Objective - Nothing in the data should change when you return it, but leave the pictures out.

Recorded information -
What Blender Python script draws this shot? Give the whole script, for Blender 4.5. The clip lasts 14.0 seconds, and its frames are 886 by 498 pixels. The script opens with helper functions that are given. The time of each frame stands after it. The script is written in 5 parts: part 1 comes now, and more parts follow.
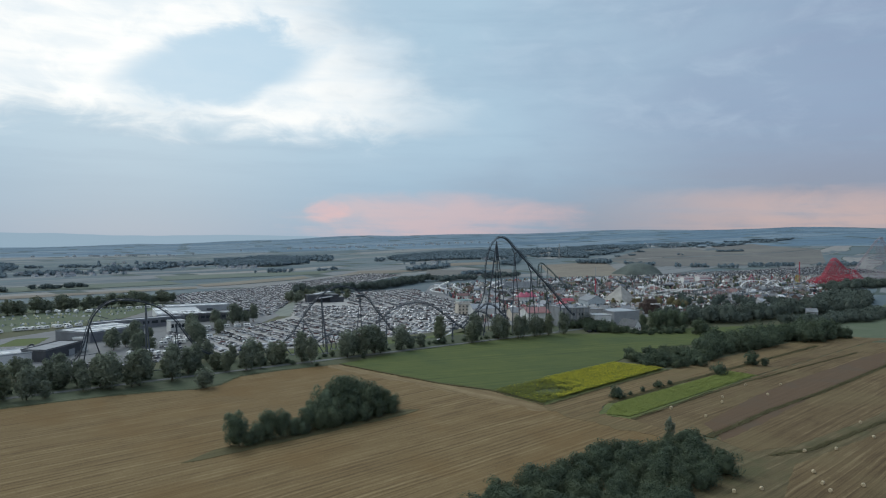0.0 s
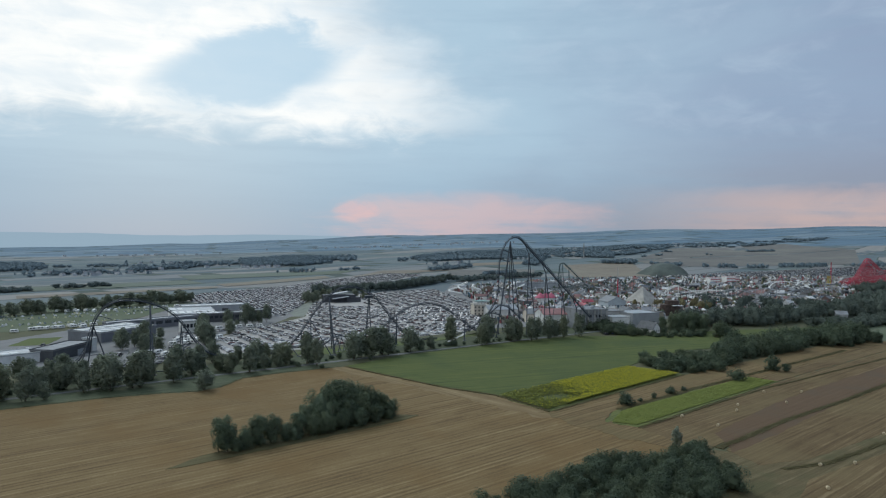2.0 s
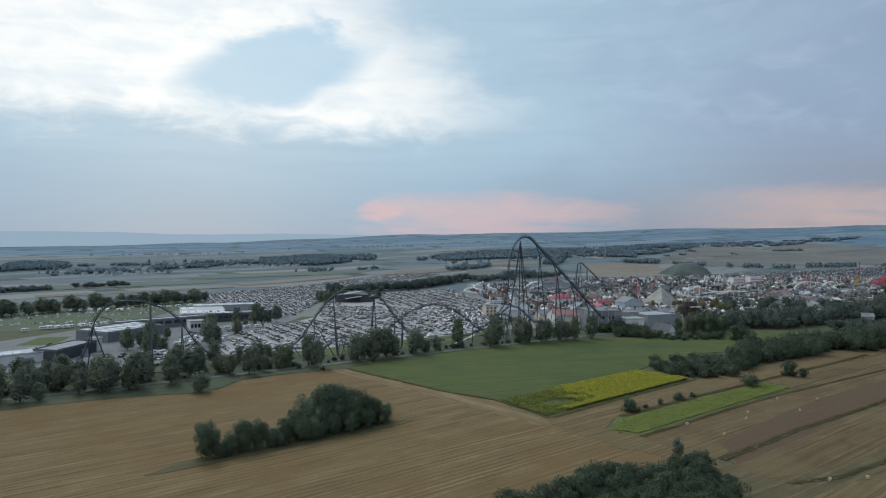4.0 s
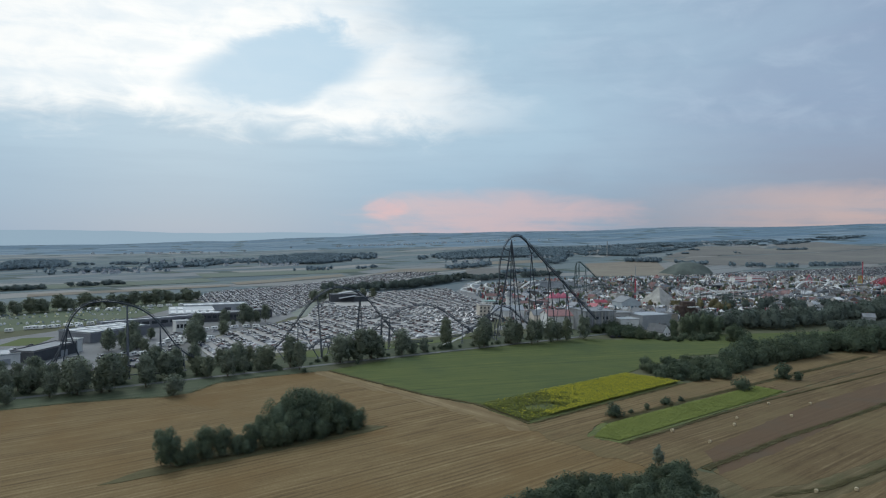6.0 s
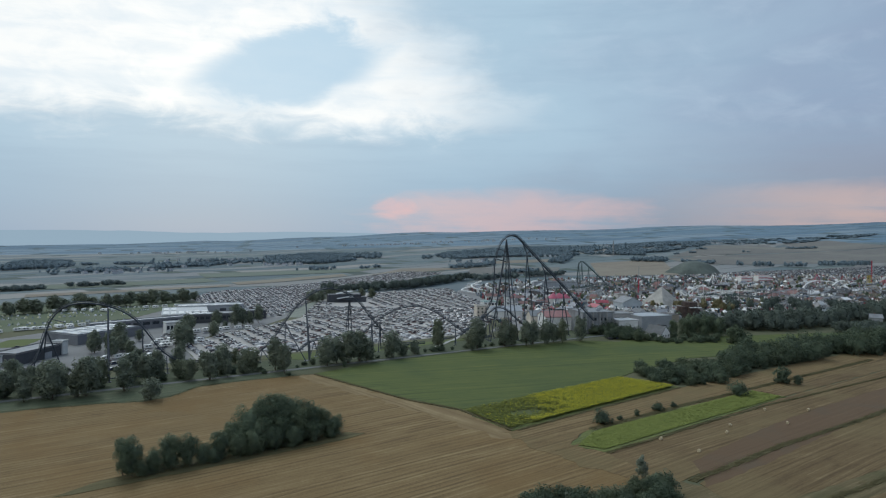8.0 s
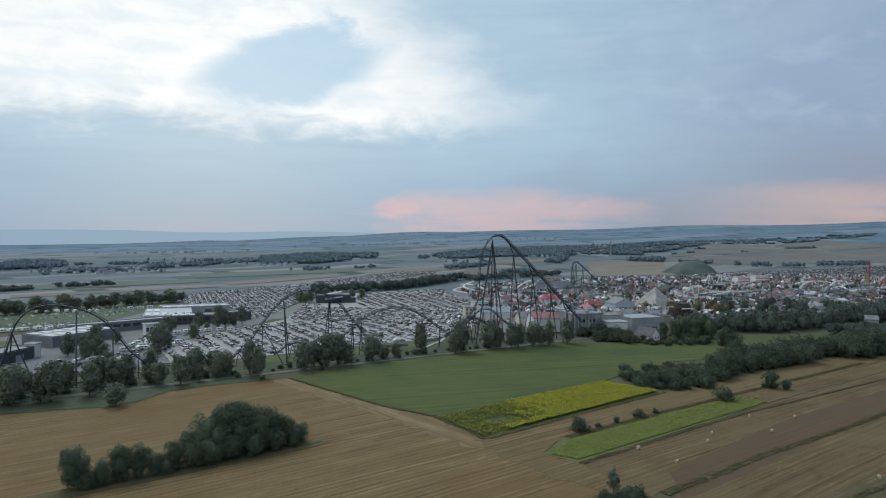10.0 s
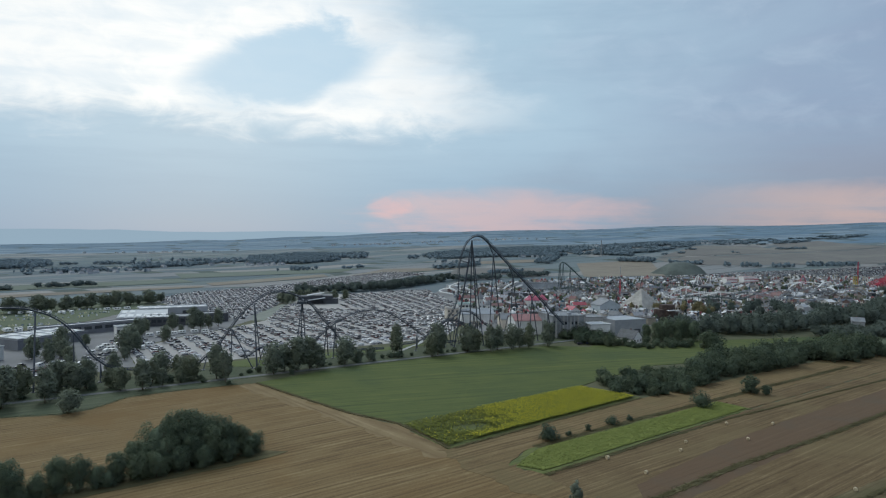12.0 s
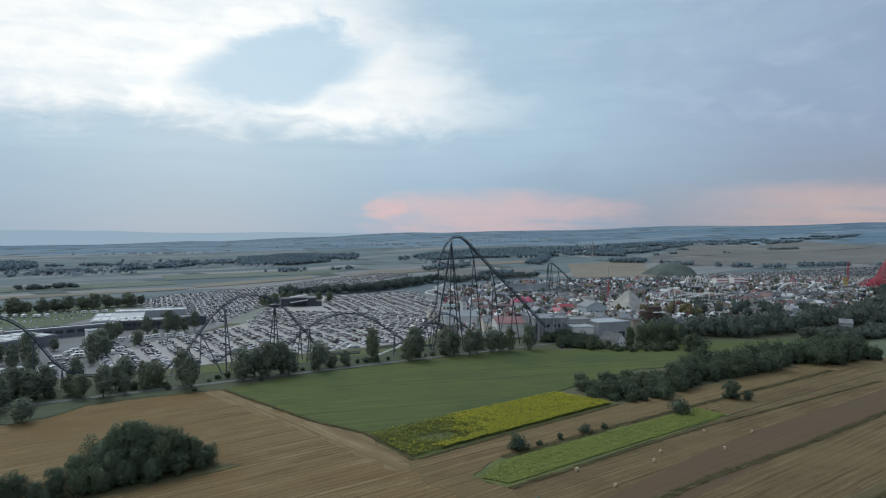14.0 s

Reply to the task -
What Blender Python script draws this shot? Give the whole script, for Blender 4.5. The clip lasts 14.0 seconds, and its frames are 886 by 498 pixels. The script opens with helper functions that are given. The time of each frame stands after it. The script is written in 5 parts: part 1 comes now, and more parts follow.
0.0 s
2.0 s
4.0 s
6.0 s
8.0 s
10.0 s
12.0 s
14.0 s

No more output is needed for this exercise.